▸ **Data**:
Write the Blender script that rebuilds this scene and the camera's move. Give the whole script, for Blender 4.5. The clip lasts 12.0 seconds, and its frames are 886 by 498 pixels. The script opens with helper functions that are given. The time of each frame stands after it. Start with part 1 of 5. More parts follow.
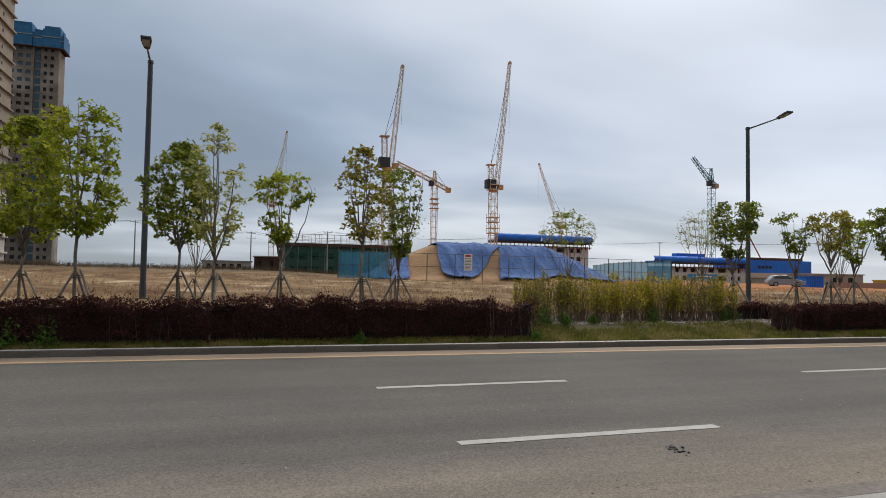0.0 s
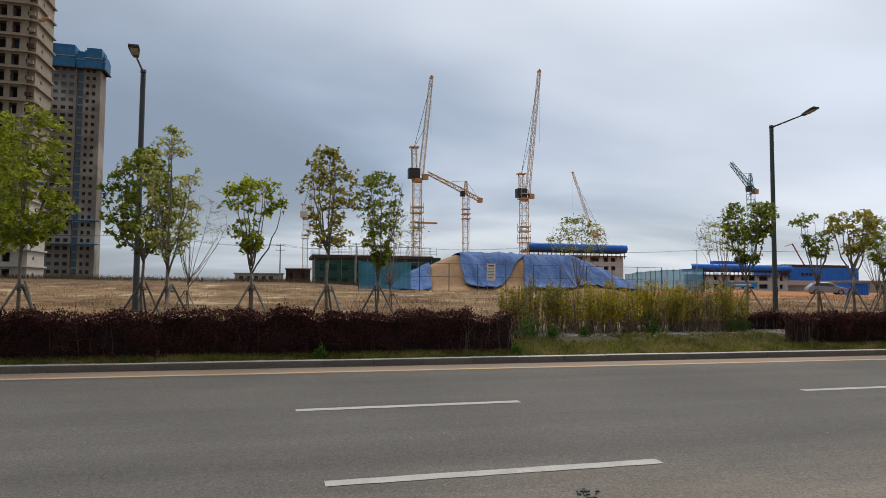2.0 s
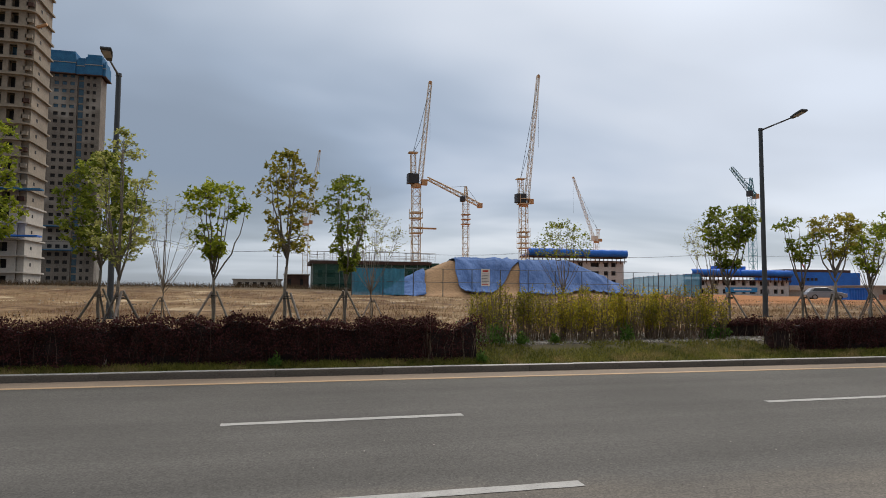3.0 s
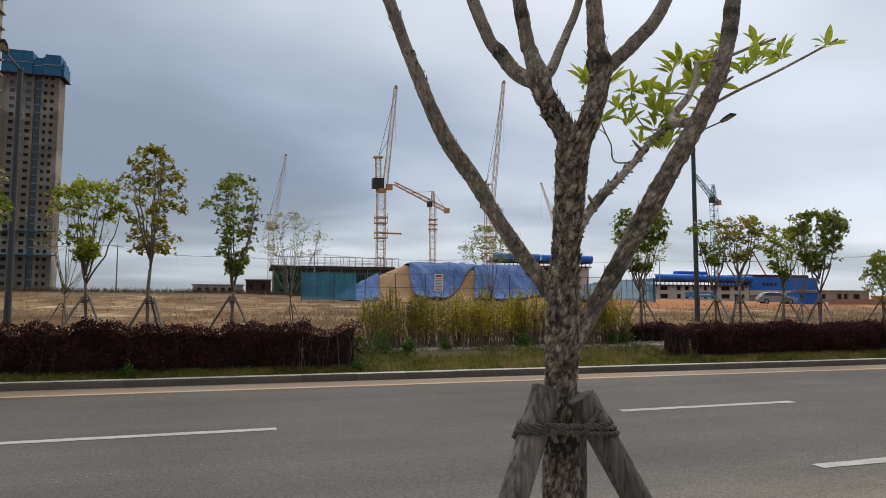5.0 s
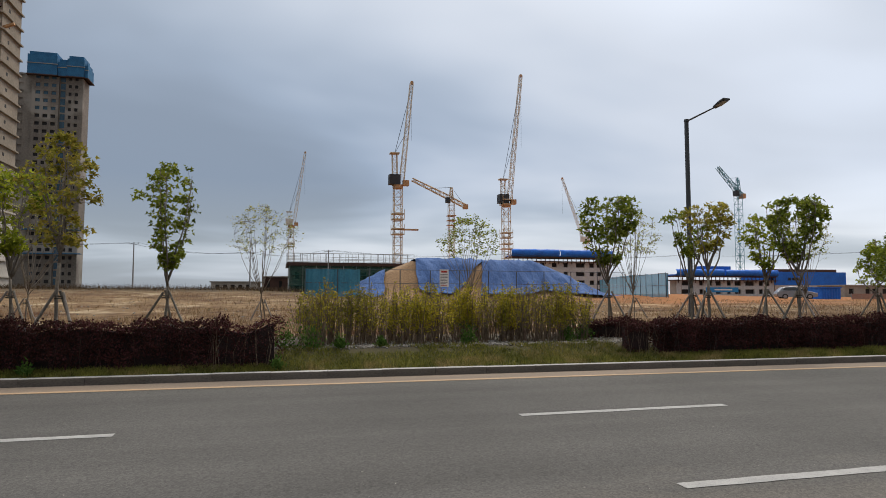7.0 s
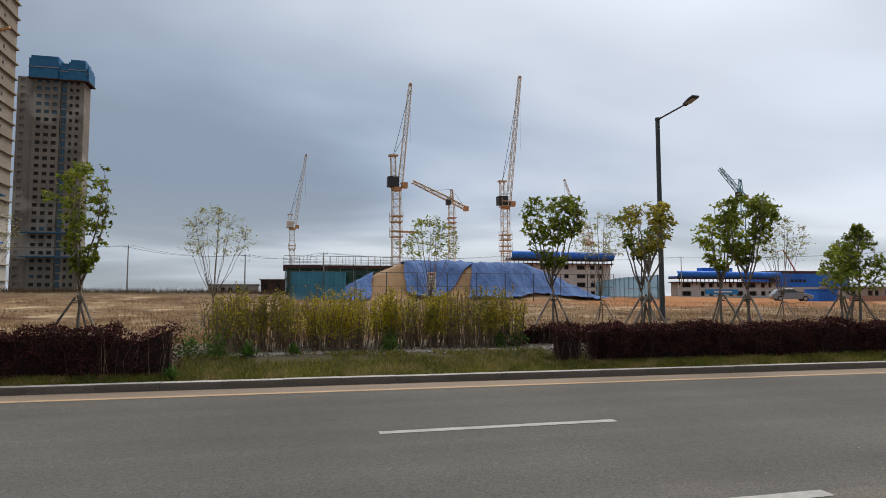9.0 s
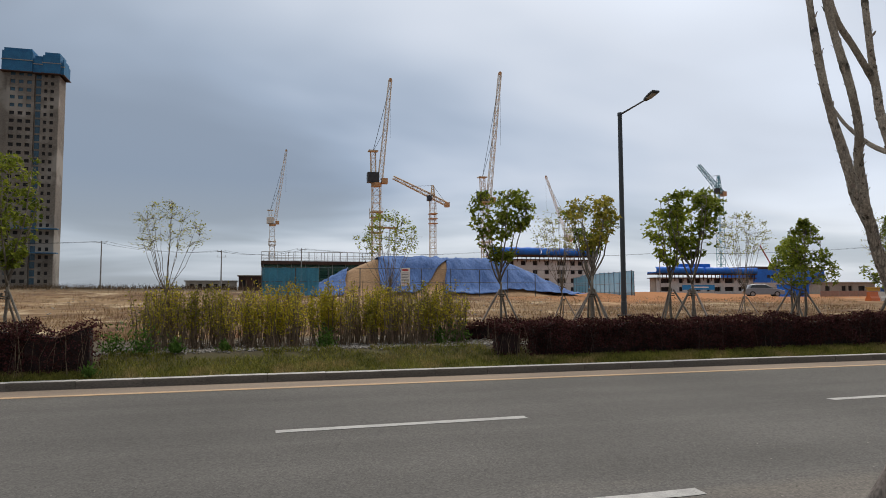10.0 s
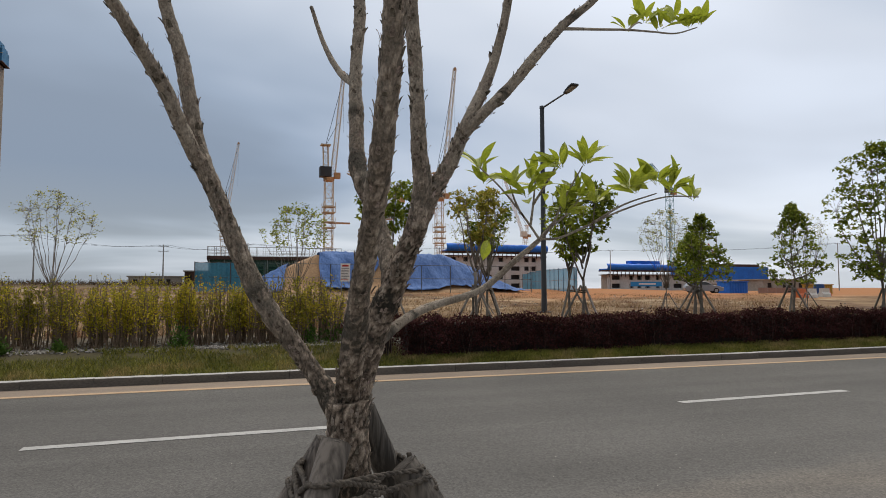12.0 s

▸ **What the task requires**: Replicate the material above verbatim; images stay out of the copy.

▸ **Solved exercise**:
Write the Blender script that rebuilds this scene and the camera's move. Give the whole script, for Blender 4.5. The clip lasts 12.0 seconds, and its frames are 886 by 498 pixels. The script opens with helper functions that are given. The time of each frame stands after it. Start with part 1 of 5. More parts follow.
0.0 s
2.0 s
3.0 s
5.0 s
7.0 s
9.0 s
10.0 s
12.0 s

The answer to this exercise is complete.